# [Stated goal]
Make an exact copy of the lines, leaving the pictures out.

begin

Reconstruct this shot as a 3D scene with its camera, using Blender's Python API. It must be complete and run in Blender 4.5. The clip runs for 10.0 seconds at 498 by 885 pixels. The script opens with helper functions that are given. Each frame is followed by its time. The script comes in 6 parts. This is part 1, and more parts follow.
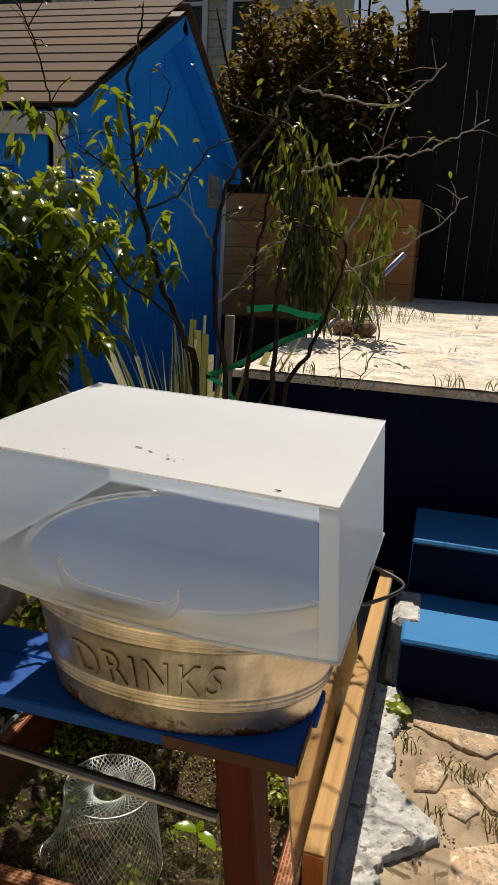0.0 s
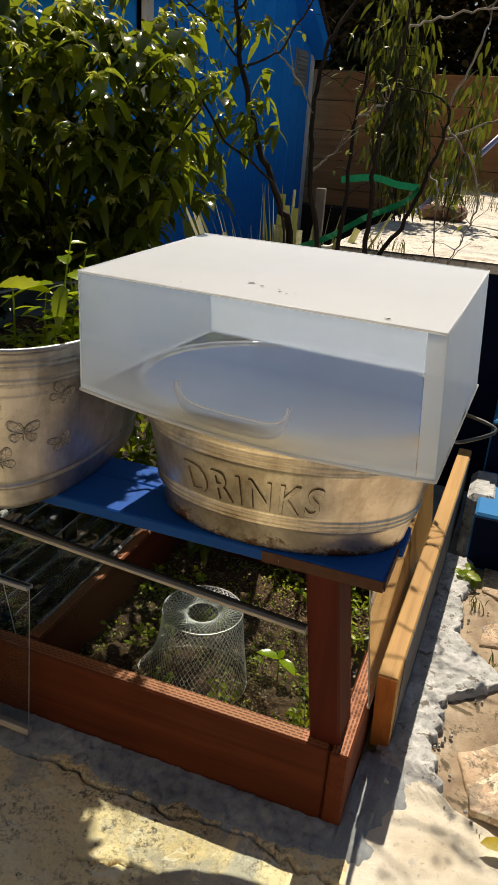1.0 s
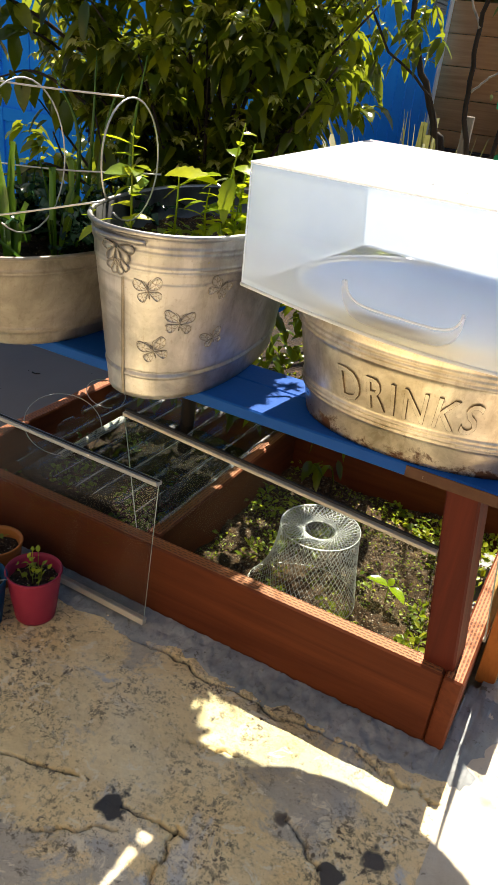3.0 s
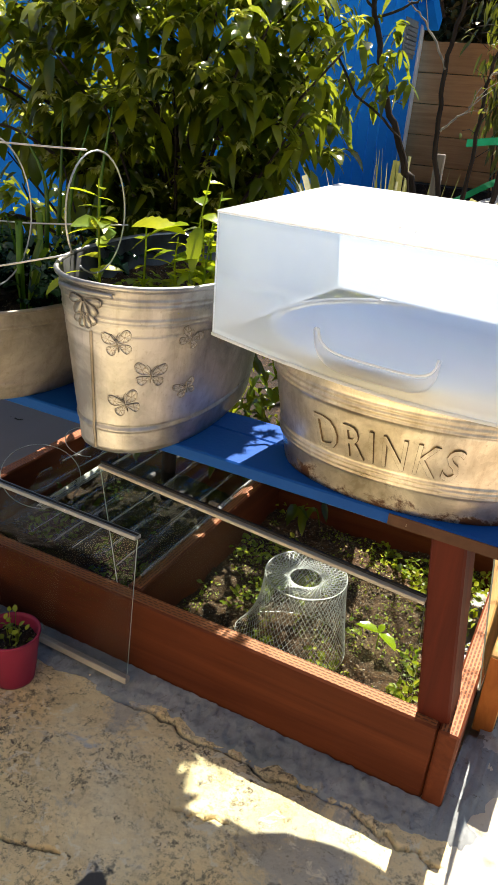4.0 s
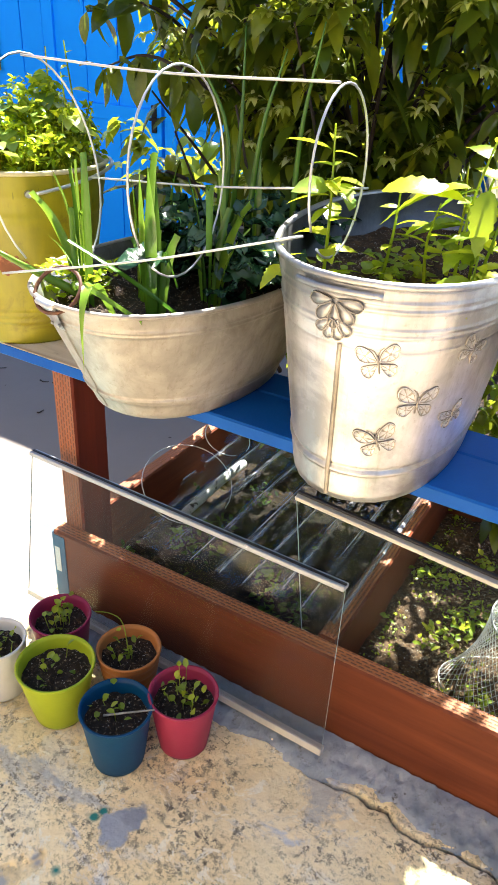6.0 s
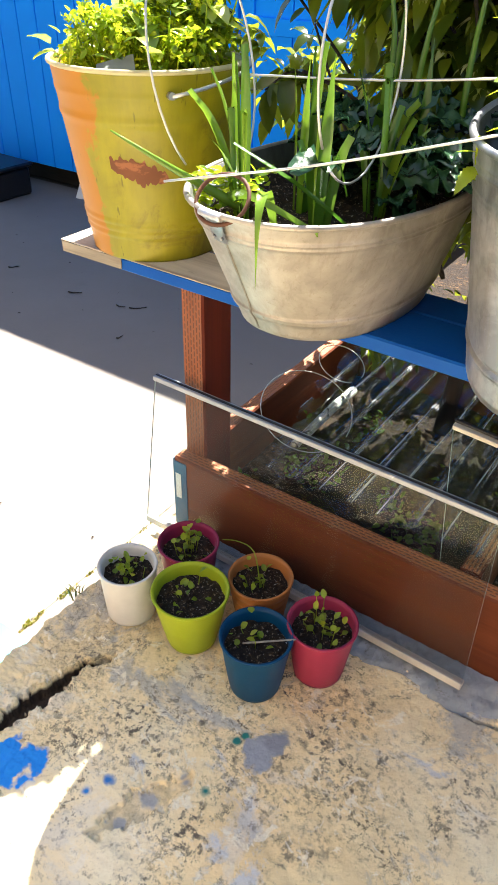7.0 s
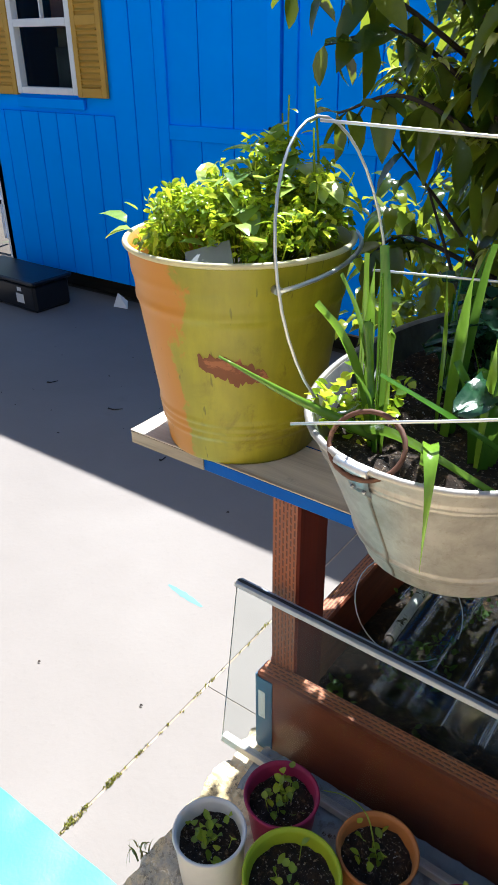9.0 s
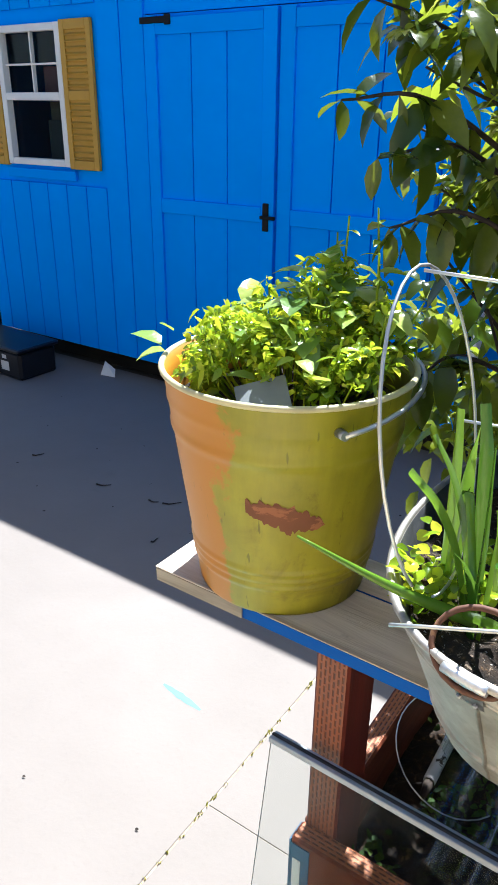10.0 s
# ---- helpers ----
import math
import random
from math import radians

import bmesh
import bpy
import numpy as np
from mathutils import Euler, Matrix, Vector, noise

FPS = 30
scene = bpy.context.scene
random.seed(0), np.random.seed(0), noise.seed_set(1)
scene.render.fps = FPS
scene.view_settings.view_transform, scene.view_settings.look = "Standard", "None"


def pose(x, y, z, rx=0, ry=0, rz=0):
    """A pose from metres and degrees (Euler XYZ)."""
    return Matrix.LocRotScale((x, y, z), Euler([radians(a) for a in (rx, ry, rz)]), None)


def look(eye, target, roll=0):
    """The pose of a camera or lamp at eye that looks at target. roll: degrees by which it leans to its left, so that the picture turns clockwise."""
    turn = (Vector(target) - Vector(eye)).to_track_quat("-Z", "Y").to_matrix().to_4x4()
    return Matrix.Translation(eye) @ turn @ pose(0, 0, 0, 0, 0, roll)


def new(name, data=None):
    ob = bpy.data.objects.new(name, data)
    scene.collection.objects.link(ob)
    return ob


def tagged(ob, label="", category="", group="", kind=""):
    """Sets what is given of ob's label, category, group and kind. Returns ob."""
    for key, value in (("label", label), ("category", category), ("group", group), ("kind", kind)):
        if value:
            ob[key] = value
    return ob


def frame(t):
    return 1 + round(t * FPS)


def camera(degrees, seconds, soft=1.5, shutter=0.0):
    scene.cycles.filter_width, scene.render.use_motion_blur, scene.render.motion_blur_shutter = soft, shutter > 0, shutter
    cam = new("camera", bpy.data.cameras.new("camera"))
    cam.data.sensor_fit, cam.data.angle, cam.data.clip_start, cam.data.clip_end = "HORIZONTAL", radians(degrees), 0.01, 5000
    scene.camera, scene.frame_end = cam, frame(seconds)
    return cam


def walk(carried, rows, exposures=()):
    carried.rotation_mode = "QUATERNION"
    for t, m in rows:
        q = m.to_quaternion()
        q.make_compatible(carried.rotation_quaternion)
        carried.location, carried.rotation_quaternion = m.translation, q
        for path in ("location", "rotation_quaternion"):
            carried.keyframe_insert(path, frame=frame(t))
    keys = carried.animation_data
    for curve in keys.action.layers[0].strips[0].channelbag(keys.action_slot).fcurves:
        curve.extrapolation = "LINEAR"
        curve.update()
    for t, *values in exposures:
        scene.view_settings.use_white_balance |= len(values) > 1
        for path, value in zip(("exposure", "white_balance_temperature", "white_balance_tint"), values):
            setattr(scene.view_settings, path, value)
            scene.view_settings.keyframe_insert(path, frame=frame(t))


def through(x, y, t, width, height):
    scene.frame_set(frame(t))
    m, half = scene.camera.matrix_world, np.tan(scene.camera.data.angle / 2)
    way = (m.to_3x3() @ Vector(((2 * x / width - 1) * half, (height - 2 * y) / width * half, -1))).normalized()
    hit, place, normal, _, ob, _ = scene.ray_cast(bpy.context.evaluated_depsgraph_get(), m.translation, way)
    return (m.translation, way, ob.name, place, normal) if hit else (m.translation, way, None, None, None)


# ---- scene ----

end

# [Solution to this problem]
Reconstruct this shot as a 3D scene with its camera, using Blender's Python API. It must be complete and run in Blender 4.5. The clip runs for 10.0 seconds at 498 by 885 pixels. The script opens with helper functions that are given. Each frame is followed by its time. The script comes in 6 parts. This is part 1, and more parts follow.
0.0 s
1.0 s
3.0 s
4.0 s
6.0 s
7.0 s
9.0 s
10.0 s
# ---- helpers ----
import math
import random
from math import radians

import bmesh
import bpy
import numpy as np
from mathutils import Euler, Matrix, Vector, noise

FPS = 30
scene = bpy.context.scene
random.seed(0), np.random.seed(0), noise.seed_set(1)
scene.render.fps = FPS
scene.view_settings.view_transform, scene.view_settings.look = "Standard", "None"


def pose(x, y, z, rx=0, ry=0, rz=0):
    """A pose from metres and degrees (Euler XYZ)."""
    return Matrix.LocRotScale((x, y, z), Euler([radians(a) for a in (rx, ry, rz)]), None)


def look(eye, target, roll=0):
    """The pose of a camera or lamp at eye that looks at target. roll: degrees by which it leans to its left, so that the picture turns clockwise."""
    turn = (Vector(target) - Vector(eye)).to_track_quat("-Z", "Y").to_matrix().to_4x4()
    return Matrix.Translation(eye) @ turn @ pose(0, 0, 0, 0, 0, roll)


def new(name, data=None):
    ob = bpy.data.objects.new(name, data)
    scene.collection.objects.link(ob)
    return ob


def tagged(ob, label="", category="", group="", kind=""):
    """Sets what is given of ob's label, category, group and kind. Returns ob."""
    for key, value in (("label", label), ("category", category), ("group", group), ("kind", kind)):
        if value:
            ob[key] = value
    return ob


def frame(t):
    return 1 + round(t * FPS)


def camera(degrees, seconds, soft=1.5, shutter=0.0):
    scene.cycles.filter_width, scene.render.use_motion_blur, scene.render.motion_blur_shutter = soft, shutter > 0, shutter
    cam = new("camera", bpy.data.cameras.new("camera"))
    cam.data.sensor_fit, cam.data.angle, cam.data.clip_start, cam.data.clip_end = "HORIZONTAL", radians(degrees), 0.01, 5000
    scene.camera, scene.frame_end = cam, frame(seconds)
    return cam


def walk(carried, rows, exposures=()):
    carried.rotation_mode = "QUATERNION"
    for t, m in rows:
        q = m.to_quaternion()
        q.make_compatible(carried.rotation_quaternion)
        carried.location, carried.rotation_quaternion = m.translation, q
        for path in ("location", "rotation_quaternion"):
            carried.keyframe_insert(path, frame=frame(t))
    keys = carried.animation_data
    for curve in keys.action.layers[0].strips[0].channelbag(keys.action_slot).fcurves:
        curve.extrapolation = "LINEAR"
        curve.update()
    for t, *values in exposures:
        scene.view_settings.use_white_balance |= len(values) > 1
        for path, value in zip(("exposure", "white_balance_temperature", "white_balance_tint"), values):
            setattr(scene.view_settings, path, value)
            scene.view_settings.keyframe_insert(path, frame=frame(t))


def through(x, y, t, width, height):
    scene.frame_set(frame(t))
    m, half = scene.camera.matrix_world, np.tan(scene.camera.data.angle / 2)
    way = (m.to_3x3() @ Vector(((2 * x / width - 1) * half, (height - 2 * y) / width * half, -1))).normalized()
    hit, place, normal, _, ob, _ = scene.ray_cast(bpy.context.evaluated_depsgraph_get(), m.translation, way)
    return (m.translation, way, ob.name, place, normal) if hit else (m.translation, way, None, None, None)


# ---- scene ----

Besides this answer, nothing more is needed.